_Directions for this task_:
Each line of the data that includes the string "script" is to be copied out.

_Dataset records_:
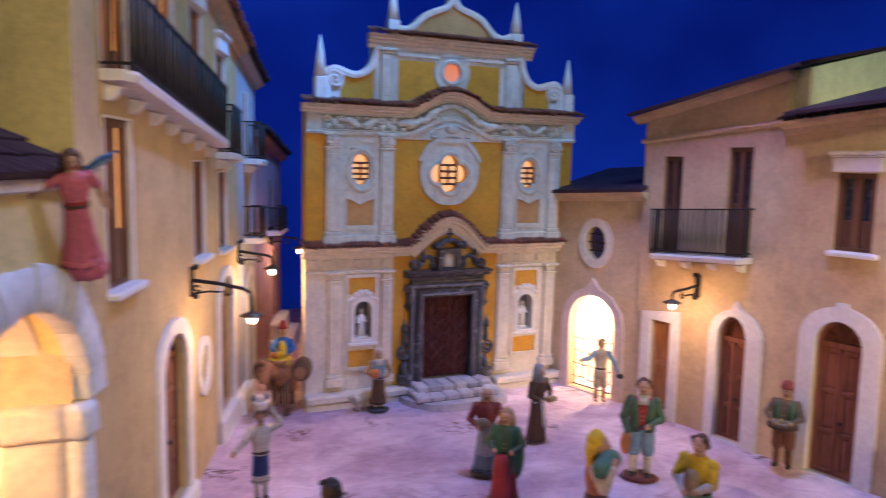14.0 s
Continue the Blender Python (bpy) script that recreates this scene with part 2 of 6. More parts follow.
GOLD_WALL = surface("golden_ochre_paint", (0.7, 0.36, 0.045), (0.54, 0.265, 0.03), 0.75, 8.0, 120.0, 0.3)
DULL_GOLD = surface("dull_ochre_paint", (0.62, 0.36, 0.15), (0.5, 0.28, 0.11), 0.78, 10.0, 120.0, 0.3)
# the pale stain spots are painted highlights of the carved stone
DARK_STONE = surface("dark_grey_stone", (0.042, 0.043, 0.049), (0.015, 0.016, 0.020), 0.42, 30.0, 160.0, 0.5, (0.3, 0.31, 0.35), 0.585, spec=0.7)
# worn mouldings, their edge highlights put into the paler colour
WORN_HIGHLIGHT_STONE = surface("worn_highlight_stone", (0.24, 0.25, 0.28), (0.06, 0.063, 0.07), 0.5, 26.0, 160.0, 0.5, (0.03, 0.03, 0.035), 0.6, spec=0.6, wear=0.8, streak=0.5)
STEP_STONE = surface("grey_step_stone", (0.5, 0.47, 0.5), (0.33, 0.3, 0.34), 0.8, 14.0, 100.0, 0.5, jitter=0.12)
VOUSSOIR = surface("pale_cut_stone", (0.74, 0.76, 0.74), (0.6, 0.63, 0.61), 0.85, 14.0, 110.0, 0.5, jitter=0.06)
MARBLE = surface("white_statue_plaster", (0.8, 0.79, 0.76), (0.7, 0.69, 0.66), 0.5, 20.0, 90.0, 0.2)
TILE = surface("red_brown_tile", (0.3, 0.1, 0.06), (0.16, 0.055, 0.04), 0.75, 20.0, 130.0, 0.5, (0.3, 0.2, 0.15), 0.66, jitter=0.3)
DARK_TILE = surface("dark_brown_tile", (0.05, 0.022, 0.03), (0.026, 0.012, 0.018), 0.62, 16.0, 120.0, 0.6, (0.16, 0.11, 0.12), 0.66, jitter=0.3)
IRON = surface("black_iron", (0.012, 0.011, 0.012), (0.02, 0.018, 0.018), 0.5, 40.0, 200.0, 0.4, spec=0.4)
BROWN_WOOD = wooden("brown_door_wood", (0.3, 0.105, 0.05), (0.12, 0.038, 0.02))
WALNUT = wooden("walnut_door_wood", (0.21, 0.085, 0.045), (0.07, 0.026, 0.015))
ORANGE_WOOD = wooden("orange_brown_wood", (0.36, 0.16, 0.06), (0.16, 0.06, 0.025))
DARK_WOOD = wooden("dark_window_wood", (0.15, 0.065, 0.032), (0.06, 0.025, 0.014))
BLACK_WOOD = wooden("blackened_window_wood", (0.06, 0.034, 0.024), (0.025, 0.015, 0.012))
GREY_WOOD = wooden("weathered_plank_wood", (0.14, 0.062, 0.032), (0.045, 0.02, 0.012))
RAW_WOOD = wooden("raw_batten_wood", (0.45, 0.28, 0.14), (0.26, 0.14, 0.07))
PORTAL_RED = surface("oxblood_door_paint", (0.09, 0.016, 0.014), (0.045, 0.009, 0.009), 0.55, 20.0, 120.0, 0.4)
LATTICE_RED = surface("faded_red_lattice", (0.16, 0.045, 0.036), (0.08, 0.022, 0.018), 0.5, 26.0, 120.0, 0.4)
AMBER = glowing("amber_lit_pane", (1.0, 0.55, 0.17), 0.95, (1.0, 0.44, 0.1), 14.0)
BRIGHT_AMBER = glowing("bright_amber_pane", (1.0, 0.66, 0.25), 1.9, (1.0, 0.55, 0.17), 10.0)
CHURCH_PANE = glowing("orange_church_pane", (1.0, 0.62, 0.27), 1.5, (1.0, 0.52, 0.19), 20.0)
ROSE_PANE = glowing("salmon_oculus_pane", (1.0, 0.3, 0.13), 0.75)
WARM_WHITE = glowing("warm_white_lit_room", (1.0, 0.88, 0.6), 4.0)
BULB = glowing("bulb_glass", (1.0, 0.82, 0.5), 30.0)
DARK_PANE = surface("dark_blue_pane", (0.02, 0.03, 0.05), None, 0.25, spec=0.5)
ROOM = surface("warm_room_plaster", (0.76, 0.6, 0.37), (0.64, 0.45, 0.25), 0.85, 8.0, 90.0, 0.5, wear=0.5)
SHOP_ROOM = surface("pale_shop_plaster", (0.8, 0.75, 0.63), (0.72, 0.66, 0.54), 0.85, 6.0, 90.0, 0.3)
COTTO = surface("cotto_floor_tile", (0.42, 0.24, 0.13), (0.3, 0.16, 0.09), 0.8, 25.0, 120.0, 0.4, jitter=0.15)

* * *

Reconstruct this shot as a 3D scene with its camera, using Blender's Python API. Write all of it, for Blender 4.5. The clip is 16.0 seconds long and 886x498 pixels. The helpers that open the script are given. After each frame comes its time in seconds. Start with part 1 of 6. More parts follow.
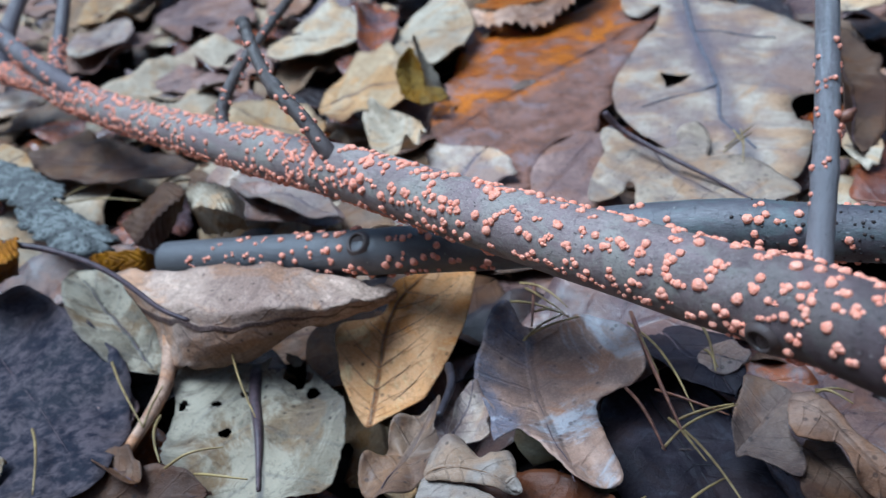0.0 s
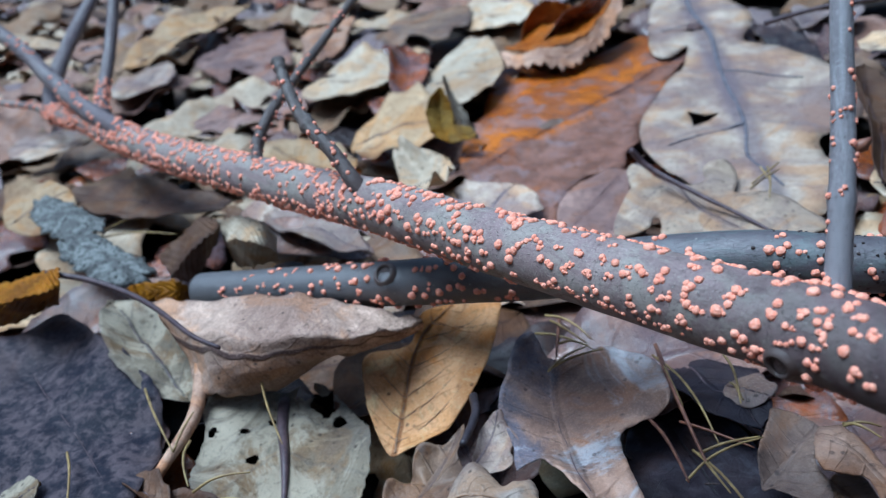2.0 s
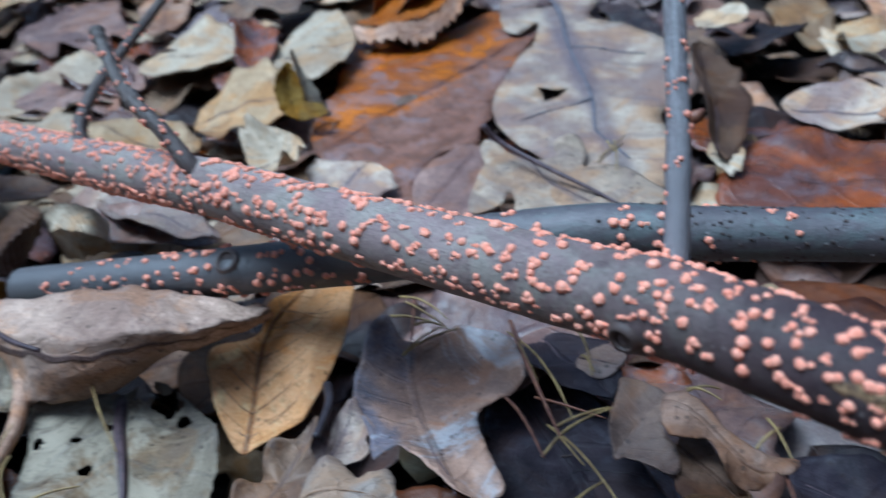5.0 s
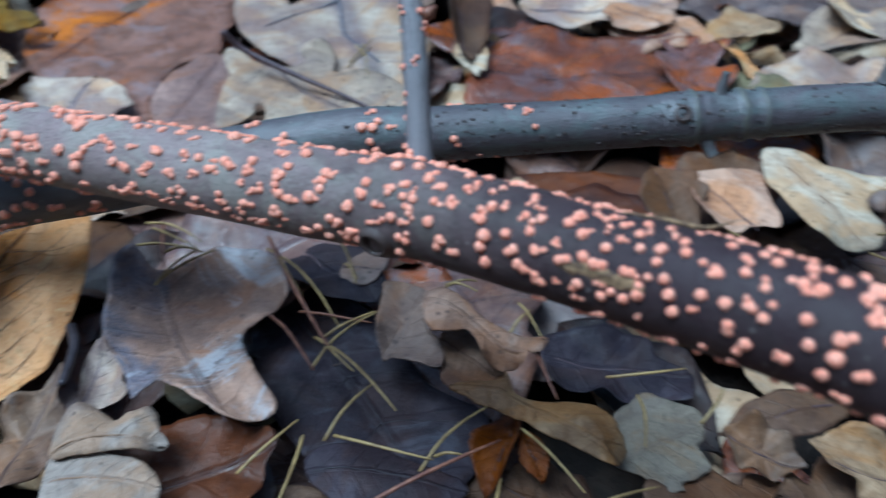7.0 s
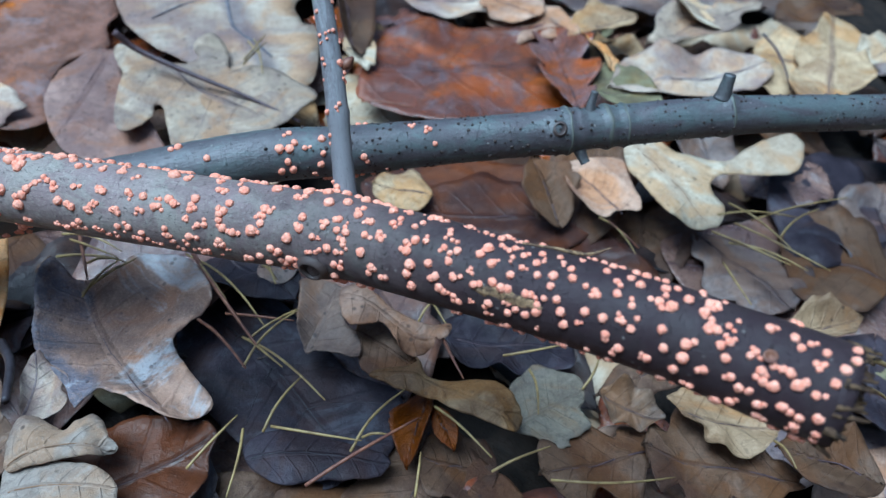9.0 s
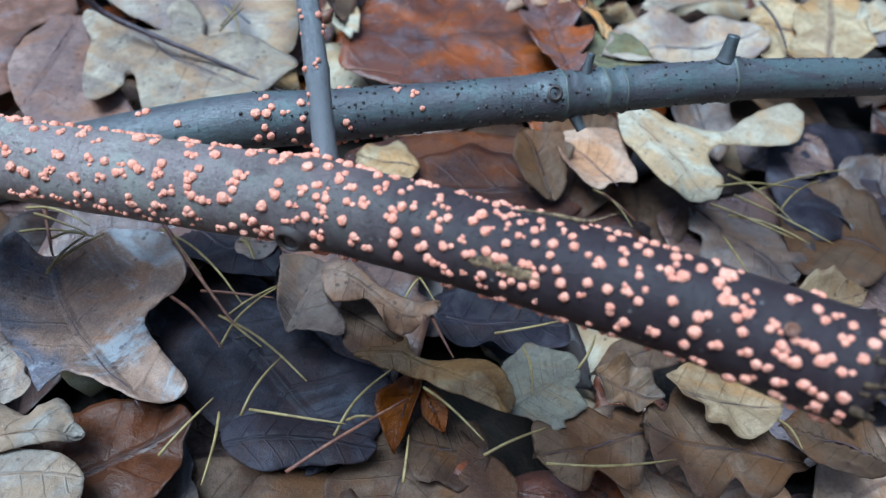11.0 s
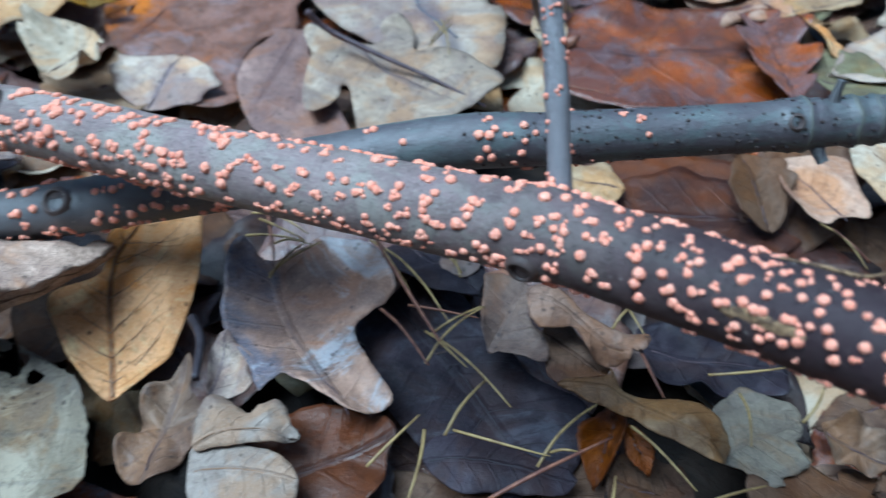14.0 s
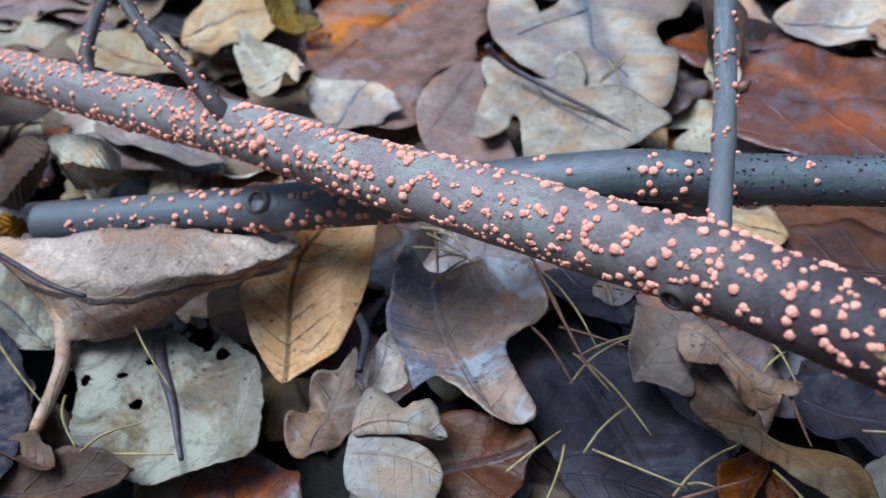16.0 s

_Full solution_:
Continue the Blender Python (bpy) script that recreates this scene with part 2 of 6. More parts follow.
Reconstruct this shot as a 3D scene with its camera, using Blender's Python API. Write all of it, for Blender 4.5. The clip is 16.0 seconds long and 886x498 pixels. The helpers that open the script are given. After each frame comes its time in seconds. Start with part 1 of 6. More parts follow.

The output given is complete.